October 7, 2017

The August 25 Lineup Snafu & The Failed Gimmick Of Interleague Play

A Baseball Mystery
Meg Rowley, Baseball Prospectus, October 5, 2017:
On August 25, a bit of baseball history happened; only, hardly anyone noticed. The Red Sox were losing a blowout against the Orioles. To save an arm, first baseman Mitch Moreland pitched the top of the ninth inning. Hanley Ramirez took Moreland's place at first base, replacing designated hitter Chris Young in the lineup. No more Chris Young, no more designated hitter. Normal blowout stuff so far. But in the bottom of the ninth, Young came to the plate and singled. ...

According to RetroSheet, it is the only instance of illegal lineup re-entry in MLB history. And hardly anyone there noticed! Italics. Exclamation point! Neither broadcast booth said anything; Buck Showalter didn't fuss; the umpires let Young take his swings. Perhaps even more surprising, given our delight in both weird baseball and historical novelty, the incident went largely unremarked upon in the broader baseball world. How are we to account for such a wholesale neglect of baseball history? ... (my emphasis)
Retrosheet's comments:
As is often the custom in such lopsided contests, the Red Sox put a position player on the mound in the top of the 9th. In this case, it was Mitch Moreland, who had played first base the entire game to this point. The Red Sox lost the DH for the remainder of the game and the new first baseman, Hanley Ramirez, entered the game in the 7th spot in the batting order, formerly occupied by DH Chris Young. They made no other changes. ...

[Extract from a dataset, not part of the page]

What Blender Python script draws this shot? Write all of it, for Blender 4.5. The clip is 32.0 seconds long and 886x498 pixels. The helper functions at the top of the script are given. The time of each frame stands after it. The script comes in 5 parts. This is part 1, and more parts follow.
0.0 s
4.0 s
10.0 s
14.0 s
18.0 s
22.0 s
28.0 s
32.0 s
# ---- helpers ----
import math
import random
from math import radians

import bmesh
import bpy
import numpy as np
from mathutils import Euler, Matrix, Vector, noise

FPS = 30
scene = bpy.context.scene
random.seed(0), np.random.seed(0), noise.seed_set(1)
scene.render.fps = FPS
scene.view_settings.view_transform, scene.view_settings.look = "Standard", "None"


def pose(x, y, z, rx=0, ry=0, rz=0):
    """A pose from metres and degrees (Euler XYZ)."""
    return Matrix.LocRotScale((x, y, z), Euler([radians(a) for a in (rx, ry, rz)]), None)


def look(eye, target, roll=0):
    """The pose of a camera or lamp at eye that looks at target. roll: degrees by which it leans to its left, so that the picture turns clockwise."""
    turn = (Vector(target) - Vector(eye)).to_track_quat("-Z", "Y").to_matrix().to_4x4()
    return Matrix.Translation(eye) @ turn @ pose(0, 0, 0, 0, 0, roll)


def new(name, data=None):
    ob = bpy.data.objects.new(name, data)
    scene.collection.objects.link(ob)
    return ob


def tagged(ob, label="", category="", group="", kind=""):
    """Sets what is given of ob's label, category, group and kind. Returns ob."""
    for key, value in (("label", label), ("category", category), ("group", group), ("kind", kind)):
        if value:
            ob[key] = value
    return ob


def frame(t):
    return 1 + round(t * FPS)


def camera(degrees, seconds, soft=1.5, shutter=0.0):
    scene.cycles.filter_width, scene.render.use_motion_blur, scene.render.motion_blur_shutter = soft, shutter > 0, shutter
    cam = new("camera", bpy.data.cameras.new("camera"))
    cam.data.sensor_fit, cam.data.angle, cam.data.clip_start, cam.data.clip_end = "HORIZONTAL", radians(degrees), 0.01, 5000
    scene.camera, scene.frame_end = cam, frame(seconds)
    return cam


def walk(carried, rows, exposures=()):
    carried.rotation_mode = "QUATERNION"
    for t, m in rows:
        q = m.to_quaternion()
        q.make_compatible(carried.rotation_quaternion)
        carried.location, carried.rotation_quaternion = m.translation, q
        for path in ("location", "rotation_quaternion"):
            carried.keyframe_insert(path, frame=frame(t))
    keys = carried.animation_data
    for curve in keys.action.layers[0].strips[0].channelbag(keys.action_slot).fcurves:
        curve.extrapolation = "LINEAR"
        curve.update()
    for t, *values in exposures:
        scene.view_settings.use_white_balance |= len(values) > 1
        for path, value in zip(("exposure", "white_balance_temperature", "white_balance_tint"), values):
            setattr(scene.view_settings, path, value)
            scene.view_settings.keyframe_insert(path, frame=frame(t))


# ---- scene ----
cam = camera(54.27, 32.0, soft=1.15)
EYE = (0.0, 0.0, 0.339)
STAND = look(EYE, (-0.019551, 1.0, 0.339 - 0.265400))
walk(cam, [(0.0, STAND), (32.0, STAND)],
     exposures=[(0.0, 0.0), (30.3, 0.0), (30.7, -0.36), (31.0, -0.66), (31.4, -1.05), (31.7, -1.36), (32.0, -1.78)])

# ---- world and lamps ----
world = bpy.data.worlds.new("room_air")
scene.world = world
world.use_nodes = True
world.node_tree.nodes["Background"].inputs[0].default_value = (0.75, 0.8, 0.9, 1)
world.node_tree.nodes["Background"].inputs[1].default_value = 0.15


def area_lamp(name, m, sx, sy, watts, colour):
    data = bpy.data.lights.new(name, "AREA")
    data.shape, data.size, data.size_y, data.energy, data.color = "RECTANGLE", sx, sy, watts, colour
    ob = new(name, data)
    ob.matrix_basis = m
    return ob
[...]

The trouble occurred in the home 9th. The first batter was Rafael Devers, batting in the 6th spot. He made an out and the proper next batter was Ramirez. However, Chris Young came to the plate and singled – even though he was no longer in the game! This is the only case of illegal lineup reentry in Major League history. ... The official remedy is to call Young a pinch-hitter for Ramirez, which causes all the official totals to come out right.
Baseball Reference's box score:



It’s Time To End Interleague Play
20 Years In, Interleague Play Is A Failed Experiment.
Billy Frijoles, Athletics Nation, June 2, 2017
Interleague play was part of Bud Selig's plan to bring the fans back after the 1994 strike and cancelled world series ...

In other words, it was conceived, explicitly, as a gimmick. A way to get people talking about baseball again, a way to bring more attention to the sport. ...

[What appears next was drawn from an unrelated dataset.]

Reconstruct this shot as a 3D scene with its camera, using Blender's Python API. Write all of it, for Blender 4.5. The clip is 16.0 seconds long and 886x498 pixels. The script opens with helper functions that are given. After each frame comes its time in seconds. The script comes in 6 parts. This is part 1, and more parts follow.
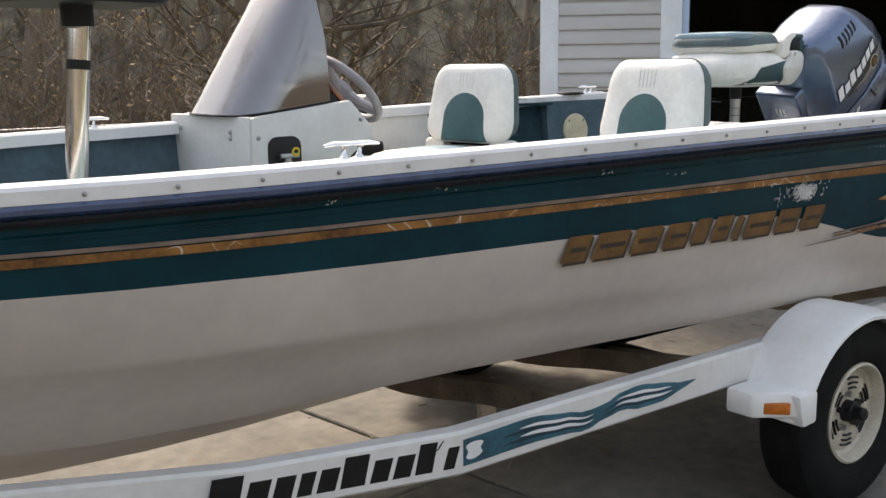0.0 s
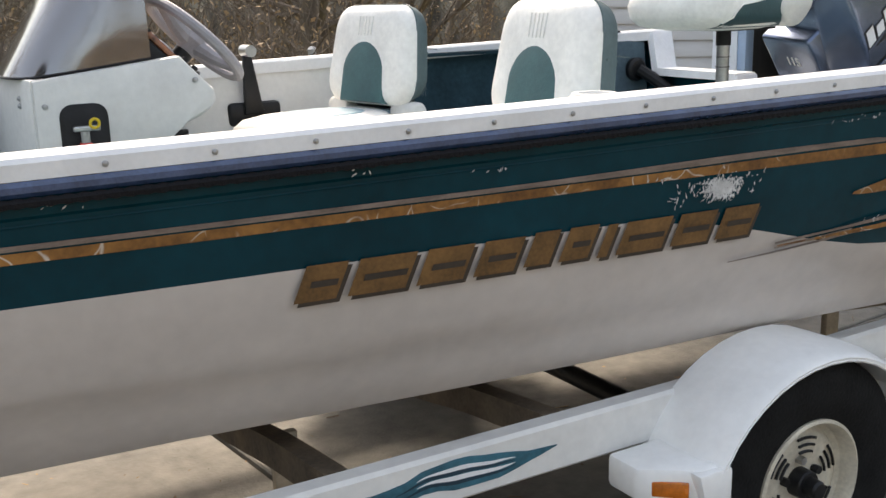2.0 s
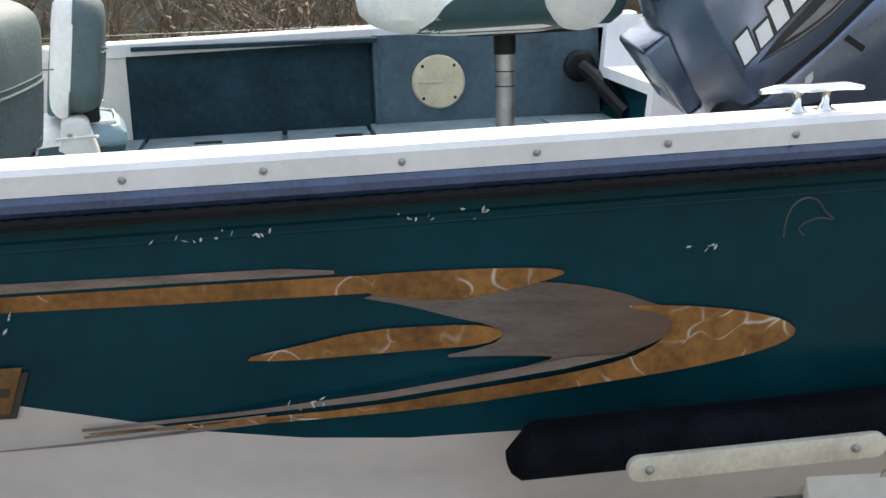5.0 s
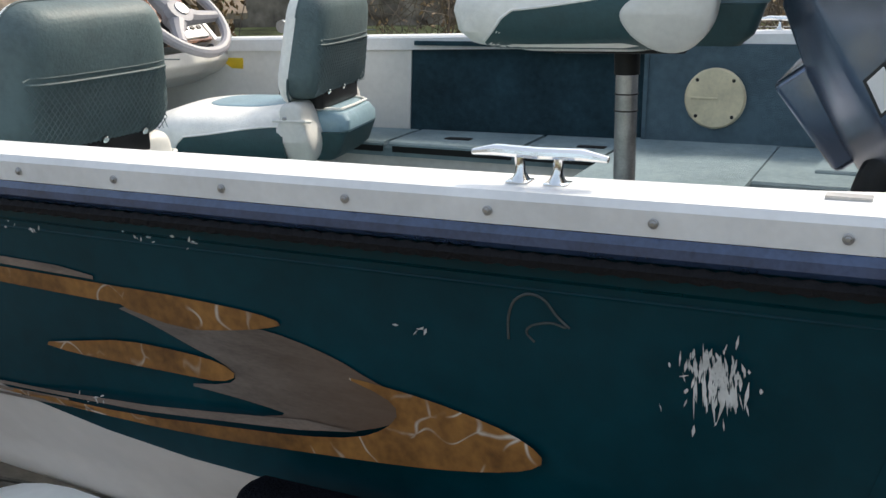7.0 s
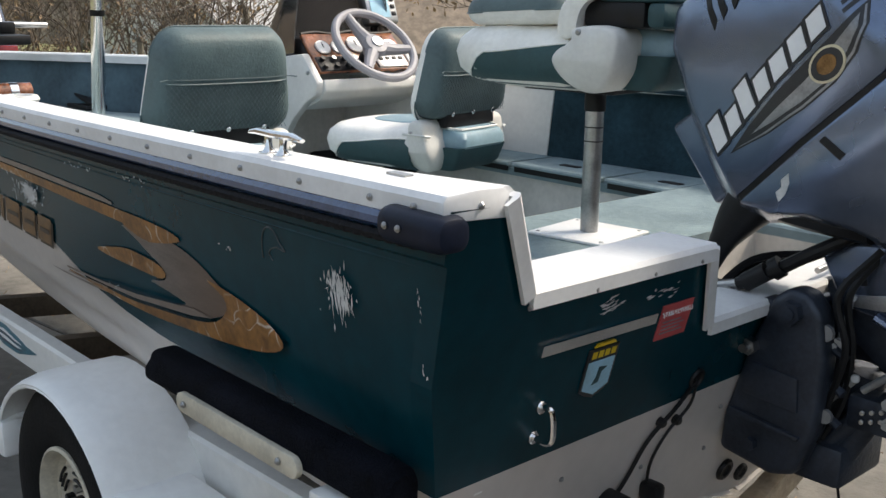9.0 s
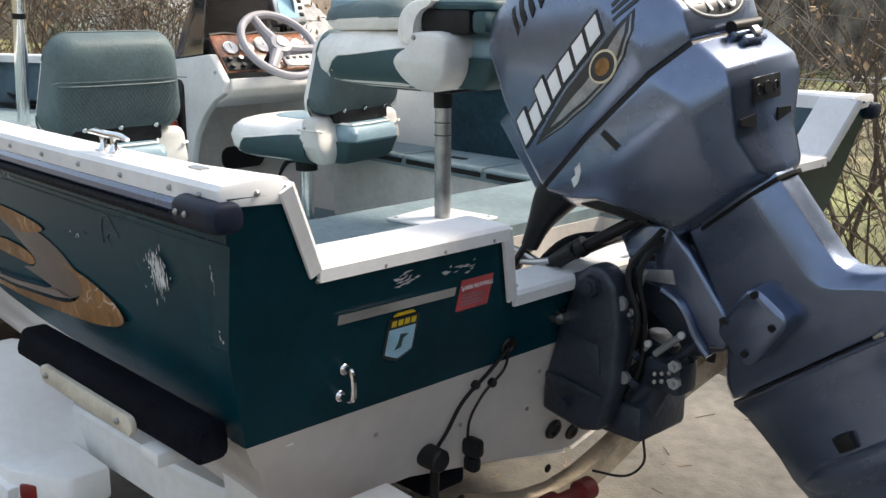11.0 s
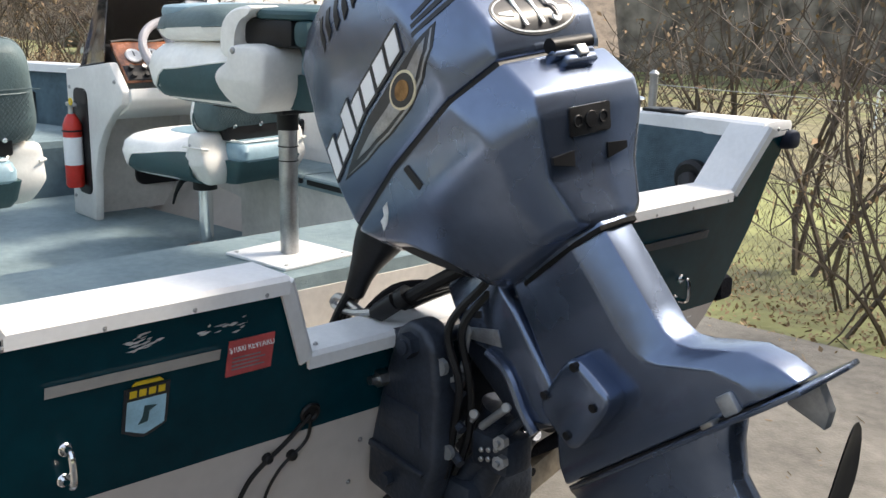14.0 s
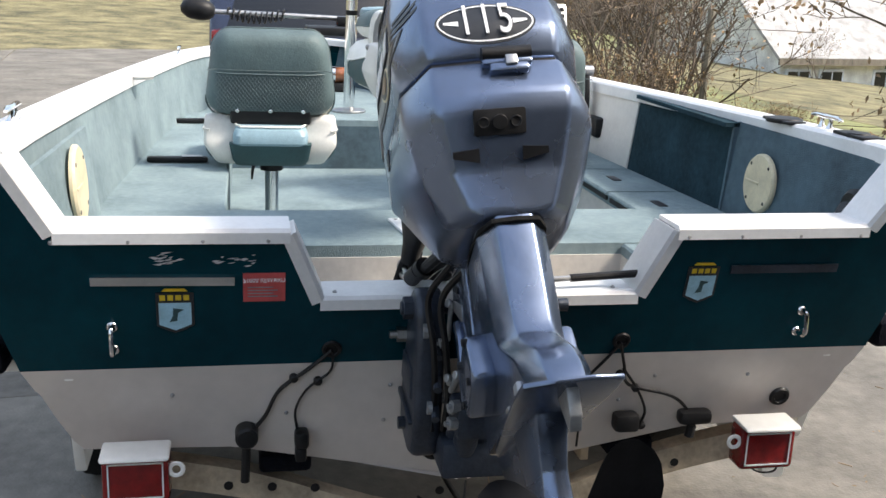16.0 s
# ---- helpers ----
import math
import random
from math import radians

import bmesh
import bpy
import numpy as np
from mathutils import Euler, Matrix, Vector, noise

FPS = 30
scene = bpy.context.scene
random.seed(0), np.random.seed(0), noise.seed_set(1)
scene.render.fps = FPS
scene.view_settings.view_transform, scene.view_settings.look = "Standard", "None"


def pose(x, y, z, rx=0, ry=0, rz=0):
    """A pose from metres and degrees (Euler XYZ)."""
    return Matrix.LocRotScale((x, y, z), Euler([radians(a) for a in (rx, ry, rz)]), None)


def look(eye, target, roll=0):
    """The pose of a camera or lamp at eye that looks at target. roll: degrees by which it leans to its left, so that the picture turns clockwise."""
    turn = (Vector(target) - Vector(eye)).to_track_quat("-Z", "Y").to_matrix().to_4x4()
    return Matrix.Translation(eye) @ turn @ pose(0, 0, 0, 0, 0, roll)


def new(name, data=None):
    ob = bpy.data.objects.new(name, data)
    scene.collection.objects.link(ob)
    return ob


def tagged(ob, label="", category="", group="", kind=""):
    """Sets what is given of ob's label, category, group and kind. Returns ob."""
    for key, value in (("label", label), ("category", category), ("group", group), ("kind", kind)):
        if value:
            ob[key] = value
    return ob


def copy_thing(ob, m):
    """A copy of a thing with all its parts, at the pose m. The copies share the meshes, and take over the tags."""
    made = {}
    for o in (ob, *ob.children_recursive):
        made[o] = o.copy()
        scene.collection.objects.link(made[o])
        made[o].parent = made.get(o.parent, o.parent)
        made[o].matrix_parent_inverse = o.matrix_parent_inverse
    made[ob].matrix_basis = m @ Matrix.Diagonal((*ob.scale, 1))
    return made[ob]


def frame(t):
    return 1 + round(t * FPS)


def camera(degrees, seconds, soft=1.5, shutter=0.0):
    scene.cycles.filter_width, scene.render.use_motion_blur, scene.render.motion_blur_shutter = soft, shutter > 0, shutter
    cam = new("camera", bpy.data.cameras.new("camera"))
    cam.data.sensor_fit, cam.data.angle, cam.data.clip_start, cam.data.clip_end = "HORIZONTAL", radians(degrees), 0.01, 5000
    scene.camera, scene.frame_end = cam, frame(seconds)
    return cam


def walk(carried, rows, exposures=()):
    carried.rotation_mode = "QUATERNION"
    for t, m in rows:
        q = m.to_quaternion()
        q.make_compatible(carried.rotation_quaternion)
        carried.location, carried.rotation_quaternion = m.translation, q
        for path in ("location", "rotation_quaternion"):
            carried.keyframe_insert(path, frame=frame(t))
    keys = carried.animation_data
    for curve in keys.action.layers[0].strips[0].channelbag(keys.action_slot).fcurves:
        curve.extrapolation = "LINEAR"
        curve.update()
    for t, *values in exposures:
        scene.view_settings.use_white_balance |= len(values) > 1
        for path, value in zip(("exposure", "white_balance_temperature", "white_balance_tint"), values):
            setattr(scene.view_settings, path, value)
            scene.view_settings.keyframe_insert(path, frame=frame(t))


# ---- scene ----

[T]here have actually been a number of published studies that have reviewed the impact of interleague play, isolating its influence on attendance, all other factors equal. These studies all reach the same conclusion. By and large, fans care LESS about interleague play than regular games. ... Ironically, interleague play is only popular in markets where fans could already watch players from both leagues whenever they wanted [New York, Chicago, the Bay Area], undermining the basic justification for the damn thing in the first place. ...

Winning is the number one factor in attendance, and ... if there is an exciting pennant race or wild card chase, a game against a division or league rival is going to be more interesting than a game against a relatively irrelevant team in another league. ...

All the data shows that Interleague play is a failed gimmick. ... So why keep it?

For now, the math requires it. ... Bud Selig, in an attempt to sustain his "legacy" permanently instituted year-round interleague play by placing 15 teams in each league. [Without interleague games], teams will have off days that fall on weekends, significantly damaging attendance.

If we must maintain the interleague play for local rivalries and weekend scheduling, we can at least minimize it until MLB has a chance to expand to two 16 team leagues. ... It's time to correct one of Bud Selig's blunders and close the book on it.


Fear not. Schadenfreude is coming.

2 comments:

grahams said...

I feel like if we are going to have interleague play, it would make more sense to play opposite rules (i.e. AL rules in NL parks, vice versa). That way the fans of an AL team would have a chance to see NL rules. That said, i'd rather see the elimination of interleague play.

As far as the scheduling goes, I will say I do prefer that the interleague games are now sprinkled throughout the year as opposed to concentrated in the middle of the summer. I prefer not having a several week stretch where your DH is riding the pine

Mauro Bracalari said...

Perhaps interlegue games are good only for Red Soc which win almost all games.